Euratex is pressing Brussels and national governments to move from policy discussion to rapid intervention after Europe’s textile and apparel industry recorded a third consecutive year of negative performance. In its latest Economic Update, the trade body said 2025 delivered declines across the main measures of sector health output, revenue and employment extending a downturn that has been building since 2024.

According to Euratex, the current EU textile sector decline has its roots in last year’s weakening market conditions, when turnover fell as demand softened, low-priced imports intensified competitive pressure and global shipment volumes contracted. Sales slipped again in 2025, the association said, although it noted a modest stabilisation at the end of the year, with fourth-quarter turnover levelling off and exports showing some improvement.

Production trends remain a core concern. Euratex reported that EU textile and clothing output has been moving lower since mid-2022, with weak demand cited as the dominant constraint on activity. Labour availability is also limiting performance, the organisation said, pointing to shortages that continue to restrict production capacity and complicate planning.
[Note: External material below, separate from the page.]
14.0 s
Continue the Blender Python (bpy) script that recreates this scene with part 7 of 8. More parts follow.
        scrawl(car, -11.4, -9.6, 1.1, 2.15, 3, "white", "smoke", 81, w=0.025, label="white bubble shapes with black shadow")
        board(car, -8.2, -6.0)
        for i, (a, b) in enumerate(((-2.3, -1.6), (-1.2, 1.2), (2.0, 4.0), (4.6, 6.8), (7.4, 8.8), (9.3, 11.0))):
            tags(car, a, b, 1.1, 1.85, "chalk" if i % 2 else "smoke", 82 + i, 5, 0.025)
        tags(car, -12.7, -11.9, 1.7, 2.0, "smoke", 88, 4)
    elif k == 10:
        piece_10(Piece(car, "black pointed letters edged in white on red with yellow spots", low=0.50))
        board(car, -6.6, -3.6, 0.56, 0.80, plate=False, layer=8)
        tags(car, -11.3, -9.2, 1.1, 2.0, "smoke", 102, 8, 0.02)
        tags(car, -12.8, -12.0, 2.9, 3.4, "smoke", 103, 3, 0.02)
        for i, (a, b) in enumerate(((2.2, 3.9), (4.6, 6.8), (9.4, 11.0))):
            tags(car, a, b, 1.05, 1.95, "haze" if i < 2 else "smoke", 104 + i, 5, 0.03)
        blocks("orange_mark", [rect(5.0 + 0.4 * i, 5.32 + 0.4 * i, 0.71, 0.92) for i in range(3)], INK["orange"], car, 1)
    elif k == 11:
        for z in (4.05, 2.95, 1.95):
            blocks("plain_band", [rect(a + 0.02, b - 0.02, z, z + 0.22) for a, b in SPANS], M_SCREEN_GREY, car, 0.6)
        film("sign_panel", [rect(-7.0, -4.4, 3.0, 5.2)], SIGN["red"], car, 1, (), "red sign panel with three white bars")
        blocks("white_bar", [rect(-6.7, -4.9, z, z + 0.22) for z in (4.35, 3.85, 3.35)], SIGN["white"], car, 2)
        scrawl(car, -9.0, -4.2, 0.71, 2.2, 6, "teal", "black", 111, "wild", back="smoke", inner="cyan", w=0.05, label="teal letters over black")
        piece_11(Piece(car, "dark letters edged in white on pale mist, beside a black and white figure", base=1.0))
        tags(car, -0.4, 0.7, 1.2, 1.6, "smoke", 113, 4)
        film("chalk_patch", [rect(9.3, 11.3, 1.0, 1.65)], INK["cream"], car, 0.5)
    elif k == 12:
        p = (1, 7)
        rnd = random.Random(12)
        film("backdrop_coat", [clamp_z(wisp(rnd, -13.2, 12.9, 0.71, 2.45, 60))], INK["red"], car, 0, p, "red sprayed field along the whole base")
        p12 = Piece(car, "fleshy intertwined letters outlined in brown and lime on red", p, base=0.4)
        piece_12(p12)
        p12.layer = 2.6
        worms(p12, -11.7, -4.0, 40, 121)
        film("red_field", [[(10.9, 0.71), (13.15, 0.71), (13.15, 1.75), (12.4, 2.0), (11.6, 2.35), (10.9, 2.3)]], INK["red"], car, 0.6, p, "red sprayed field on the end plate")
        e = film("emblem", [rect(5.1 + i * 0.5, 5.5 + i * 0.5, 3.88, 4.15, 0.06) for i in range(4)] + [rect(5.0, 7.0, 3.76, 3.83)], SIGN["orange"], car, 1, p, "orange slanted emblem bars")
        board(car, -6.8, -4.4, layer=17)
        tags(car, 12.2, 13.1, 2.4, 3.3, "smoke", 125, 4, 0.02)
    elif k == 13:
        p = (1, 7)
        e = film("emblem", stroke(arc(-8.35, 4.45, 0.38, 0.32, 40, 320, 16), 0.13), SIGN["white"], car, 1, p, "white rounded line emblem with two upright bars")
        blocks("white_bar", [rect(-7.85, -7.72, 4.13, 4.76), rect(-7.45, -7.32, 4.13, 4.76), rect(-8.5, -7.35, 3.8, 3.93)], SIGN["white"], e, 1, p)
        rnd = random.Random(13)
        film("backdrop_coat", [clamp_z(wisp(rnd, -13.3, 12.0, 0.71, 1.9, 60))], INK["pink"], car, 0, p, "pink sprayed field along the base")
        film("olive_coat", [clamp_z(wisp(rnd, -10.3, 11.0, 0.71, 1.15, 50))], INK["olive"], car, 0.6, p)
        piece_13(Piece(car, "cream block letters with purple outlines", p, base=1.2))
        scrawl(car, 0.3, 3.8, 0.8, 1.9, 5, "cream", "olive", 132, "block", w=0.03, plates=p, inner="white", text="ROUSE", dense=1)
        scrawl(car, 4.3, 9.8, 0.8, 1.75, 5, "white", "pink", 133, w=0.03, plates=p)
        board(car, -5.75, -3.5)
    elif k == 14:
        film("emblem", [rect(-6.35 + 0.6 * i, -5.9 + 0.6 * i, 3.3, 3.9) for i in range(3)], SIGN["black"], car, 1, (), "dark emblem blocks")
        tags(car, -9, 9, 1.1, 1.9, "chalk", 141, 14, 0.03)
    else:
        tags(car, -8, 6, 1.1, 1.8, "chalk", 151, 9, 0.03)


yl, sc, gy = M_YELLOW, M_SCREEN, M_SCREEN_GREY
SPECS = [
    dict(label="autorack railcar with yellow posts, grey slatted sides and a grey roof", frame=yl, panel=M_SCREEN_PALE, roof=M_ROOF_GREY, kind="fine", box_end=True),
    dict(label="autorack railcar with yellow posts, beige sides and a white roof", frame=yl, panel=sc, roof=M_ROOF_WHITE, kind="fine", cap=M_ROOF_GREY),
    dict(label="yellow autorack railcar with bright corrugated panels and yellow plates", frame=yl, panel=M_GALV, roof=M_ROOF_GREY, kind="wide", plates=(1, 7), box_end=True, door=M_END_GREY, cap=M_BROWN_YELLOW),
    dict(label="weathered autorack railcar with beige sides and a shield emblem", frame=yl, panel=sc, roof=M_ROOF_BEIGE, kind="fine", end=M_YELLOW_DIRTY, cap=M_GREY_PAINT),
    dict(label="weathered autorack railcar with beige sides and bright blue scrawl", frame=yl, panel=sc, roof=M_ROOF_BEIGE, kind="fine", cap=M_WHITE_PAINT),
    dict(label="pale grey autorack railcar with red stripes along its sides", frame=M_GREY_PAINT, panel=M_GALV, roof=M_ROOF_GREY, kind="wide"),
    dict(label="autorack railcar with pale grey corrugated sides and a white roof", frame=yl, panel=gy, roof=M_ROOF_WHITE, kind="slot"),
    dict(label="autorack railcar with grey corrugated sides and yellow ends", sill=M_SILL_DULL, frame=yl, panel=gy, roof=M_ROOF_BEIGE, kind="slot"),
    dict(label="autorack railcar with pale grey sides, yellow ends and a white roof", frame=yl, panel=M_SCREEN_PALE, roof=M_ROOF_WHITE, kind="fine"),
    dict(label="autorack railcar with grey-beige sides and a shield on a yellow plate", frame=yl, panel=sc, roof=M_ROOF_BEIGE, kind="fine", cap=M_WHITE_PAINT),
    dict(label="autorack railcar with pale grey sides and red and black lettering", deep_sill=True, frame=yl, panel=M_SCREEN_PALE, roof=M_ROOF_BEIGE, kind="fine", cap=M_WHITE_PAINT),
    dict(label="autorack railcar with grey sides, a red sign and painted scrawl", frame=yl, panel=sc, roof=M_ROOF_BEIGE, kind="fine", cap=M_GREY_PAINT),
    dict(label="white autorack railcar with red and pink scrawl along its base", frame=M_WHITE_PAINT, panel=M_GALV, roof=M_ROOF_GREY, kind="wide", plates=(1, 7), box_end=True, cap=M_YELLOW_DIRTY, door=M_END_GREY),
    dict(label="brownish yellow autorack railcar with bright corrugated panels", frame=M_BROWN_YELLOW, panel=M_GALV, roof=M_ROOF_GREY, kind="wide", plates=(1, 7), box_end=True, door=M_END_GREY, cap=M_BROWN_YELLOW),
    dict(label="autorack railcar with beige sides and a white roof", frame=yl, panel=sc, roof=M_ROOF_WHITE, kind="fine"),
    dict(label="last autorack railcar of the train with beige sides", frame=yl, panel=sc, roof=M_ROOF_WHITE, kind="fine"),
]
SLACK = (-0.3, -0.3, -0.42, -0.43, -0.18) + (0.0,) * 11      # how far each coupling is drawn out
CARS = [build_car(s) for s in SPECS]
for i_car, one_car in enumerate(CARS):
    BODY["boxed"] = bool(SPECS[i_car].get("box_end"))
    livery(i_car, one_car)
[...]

Jobs and skills are under strain as well. Euratex said conditions worsened in the fourth quarter of 2025 as businesses restructured while operating costs stayed elevated and hiring remained difficult. The group reported that headcount across the textile and apparel value chain declined versus both the previous quarter and the previous year.

Euratex argues the slowdown is increasingly structural rather than cyclical, warning that European producers are losing competitiveness on multiple fronts. It singled out high energy prices, subdued consumer spending, growing import pressure from Asian markets and intensifying competition from online platforms. It also highlighted the cumulative impact of expanding regulatory obligations on EU manufacturers, which it says increases cost and complexity compared with non-EU rivals.
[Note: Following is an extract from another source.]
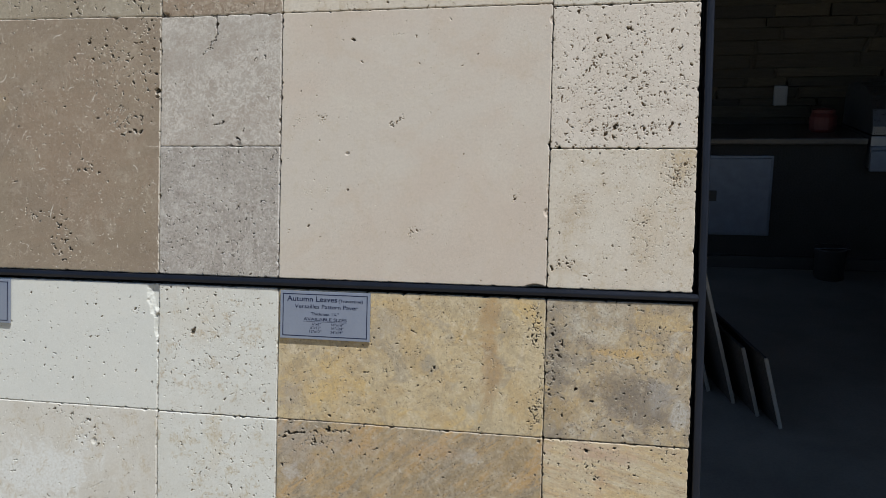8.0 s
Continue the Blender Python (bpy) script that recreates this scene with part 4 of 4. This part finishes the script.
MARKS[("white", 2)]["notch"] = (-0.2087, 0.2050, 0.0125, 0.056)
MARKS[("cream", 2)]["breaks"] = ((0.190, -0.2030, 0.016, 0.0050, 0.012), (0.205, 0.180, 0.004, 0.006, 0.003), (0.205, -0.095, 0.006, 0.008, 0.003), (0.205, -0.06, 0.003, 0.008, 0.002), (-0.098, -0.011, 0.004, 0.003, 0.002))
MARKS[("white", 2)]["breaks"] = ((0.0957, 0.143, 0.005, 0.006, 0.002),)
MARKS[("brown", 1)]["breaks"] = ((-0.0950, -0.0975, 0.0085, 0.0050, 0.008),)
MARKS[("brown", 2)]["breaks"] = ((0.1290, 0.2065, 0.0055, 0.0045, 0.006), (0.2045, 0.0900, 0.0060, 0.0035, 0.006), (0.2040, 0.0790, 0.0035, 0.0025, 0.004))
MARKS[("brown", 3)]["breaks"] = ((0.0322, -0.0995, 0.0050, 0.0070, 0.003),)
MARKS[("white", 0)]["breaks"] = ((0.2077, 0.0850, 0.018, 0.040, 0.005), (0.2077, 0.0330, 0.006, 0.024, 0.007))


def lettering(text, height, width, x, z, align, mat, parent):
    """One line of built-in type as a thin mesh; x, z: its anchor on the plate; width: fitted, if given."""
    curve = bpy.data.curves.new("lettering", "FONT")
    curve.body, curve.size, curve.align_x, curve.extrude, curve.offset = text, height, align, 0.00012, 0.009 * height if height > 0.01 else 0.003 * height
    tmp = bpy.data.objects.new("lettering", curve)
    scene.collection.objects.link(tmp)
    data = bpy.data.meshes.new_from_object(tmp.evaluated_get(bpy.context.evaluated_depsgraph_get()))
    bpy.data.objects.remove(tmp)
    bpy.data.curves.remove(curve)
    co = np.empty(len(data.vertices) * 3, np.float32)
    data.vertices.foreach_get("co", co)
    co = co.reshape(-1, 3)
    k = width / max(1e-6, np.ptp(co[:, 0])) if width else 1.0
    co[:, 0] *= k
    data.transform(Matrix.Identity(4))
    data.vertices.foreach_set("co", np.stack([co[:, 0] + x, -co[:, 2], co[:, 1] + z], -1).ravel())
    data.materials.append(mat)
    data.name = "lettering"
    ob = new("lettering", data)
    ob.parent = parent
    return ob


PLATE_H, PLATE_D = 0.0735, 0.0040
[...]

While acknowledging that policymakers are preparing initiatives such as the Industrial Accelerator Act, reforms to the Union Customs Code and proposals linked to the Energy Union, Euratex said the timelines for those measures are out of step with the speed of the industry’s deterioration. The association called for quicker action to reduce energy costs, simplify requirements, tighten market surveillance and ensure a fairer competitive environment—steps it believes are necessary to slow the EU textile sector decline and protect industrial capacity.

Euratex also emphasised that textiles and apparel are strategic beyond fashion retail. The sector supplies materials and products for healthcare, defence, transport, construction and agriculture, and plays a role in circularity through repair, reuse and recycling. Continued contraction, it warned, could ripple through those dependent value chains.

Euratex president Mario Jorge Machado urged decision-makers to treat the issue as urgent industrial policy. “If Europe is serious about maintaining its manufacturing base, it must act faster and more decisively. Every week, textile companies are closing. Production moves elsewhere, dependency increases, and the carbon footprint grows. That is the opposite of what Europe wants to achieve.”